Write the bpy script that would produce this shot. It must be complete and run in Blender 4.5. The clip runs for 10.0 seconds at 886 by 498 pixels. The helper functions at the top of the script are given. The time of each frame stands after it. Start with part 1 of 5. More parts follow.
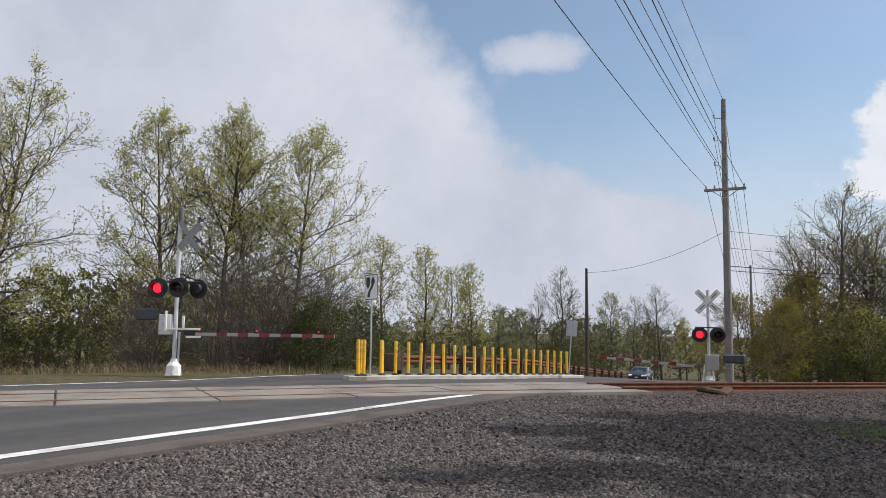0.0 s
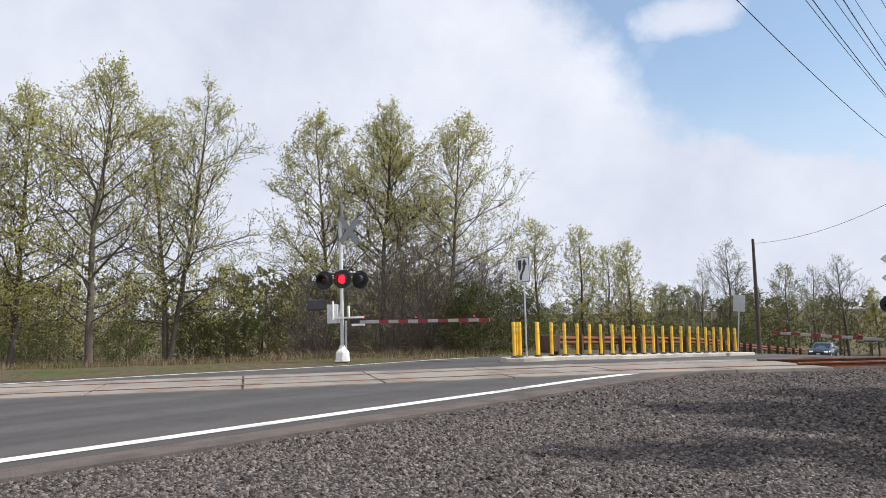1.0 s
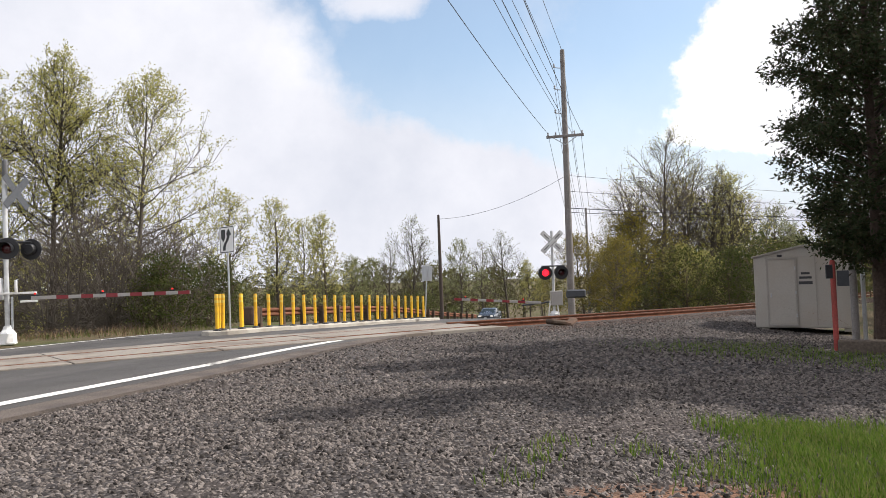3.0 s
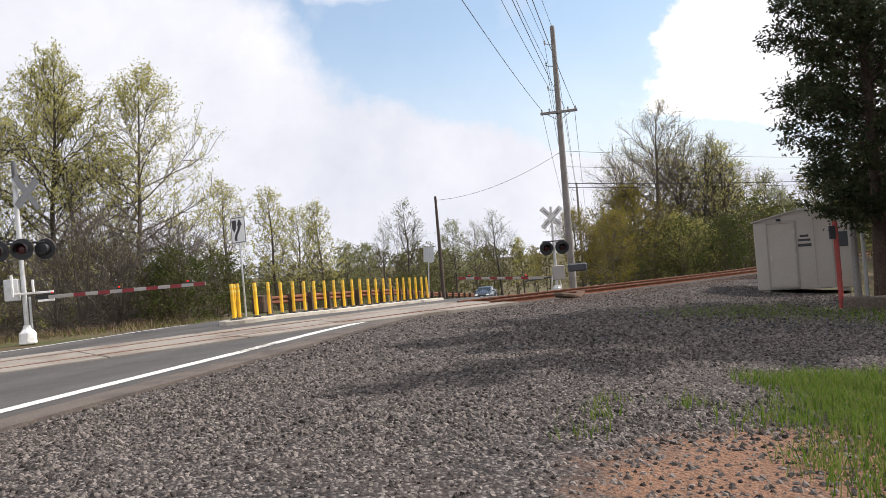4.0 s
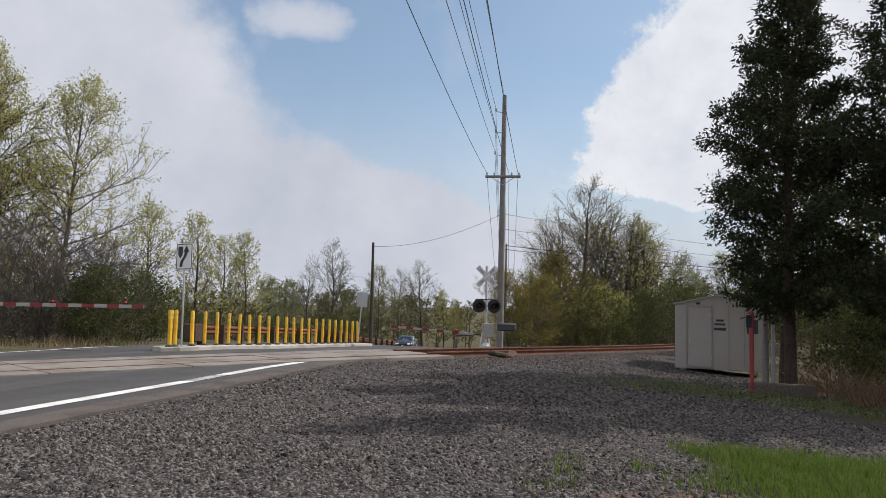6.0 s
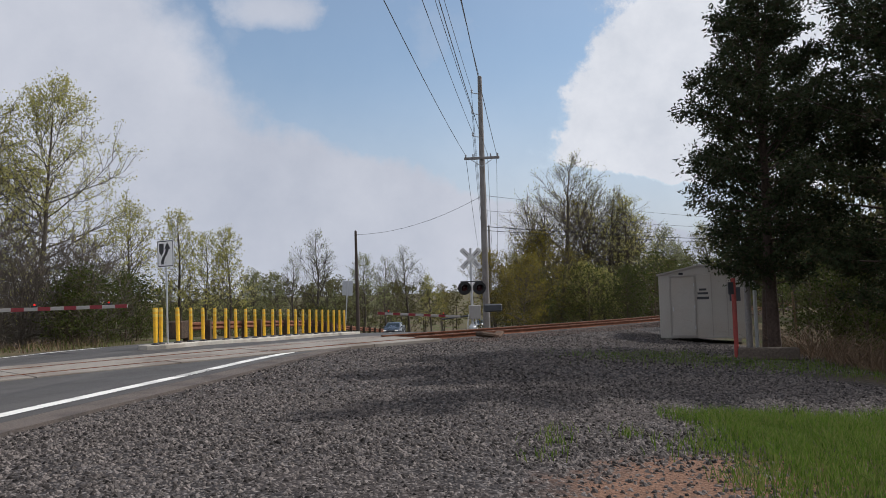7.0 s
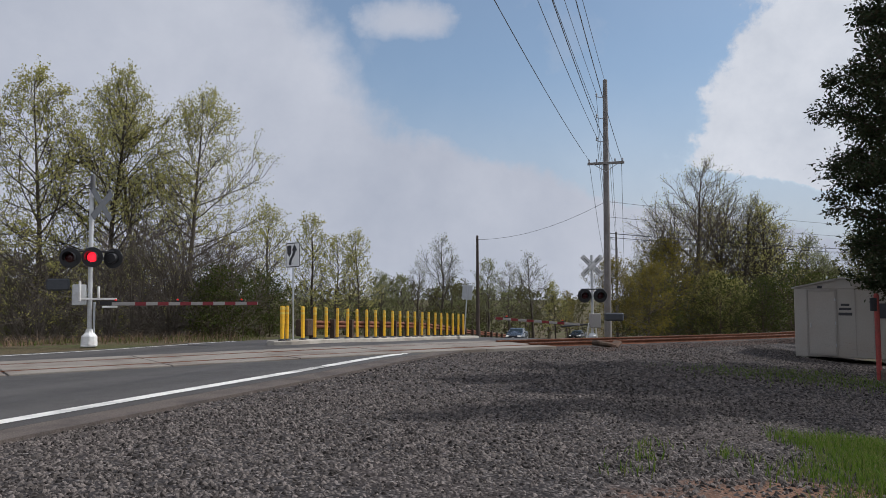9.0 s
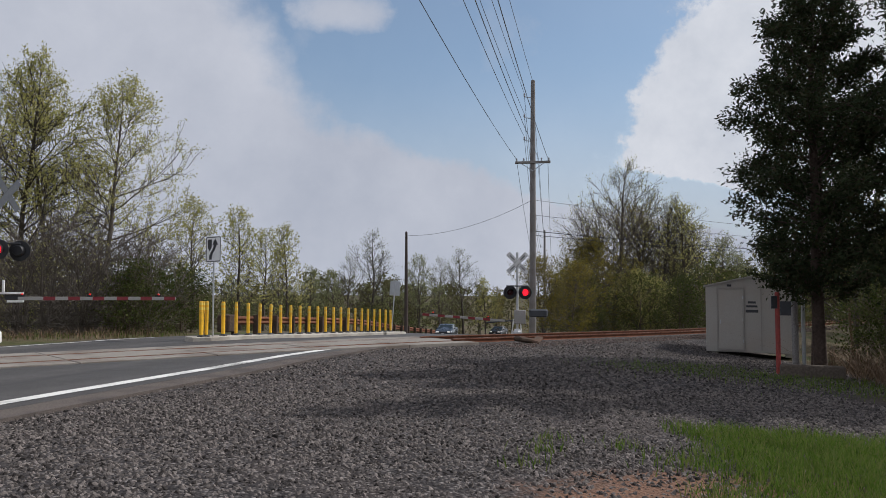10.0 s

● ● ●

[Directive] Return the material exactly as given, apart from the pictures.

[Task output]
Write the bpy script that would produce this shot. It must be complete and run in Blender 4.5. The clip runs for 10.0 seconds at 886 by 498 pixels. The helper functions at the top of the script are given. The time of each frame stands after it. Start with part 1 of 5. More parts follow.
0.0 s
1.0 s
3.0 s
4.0 s
6.0 s
7.0 s
9.0 s
10.0 s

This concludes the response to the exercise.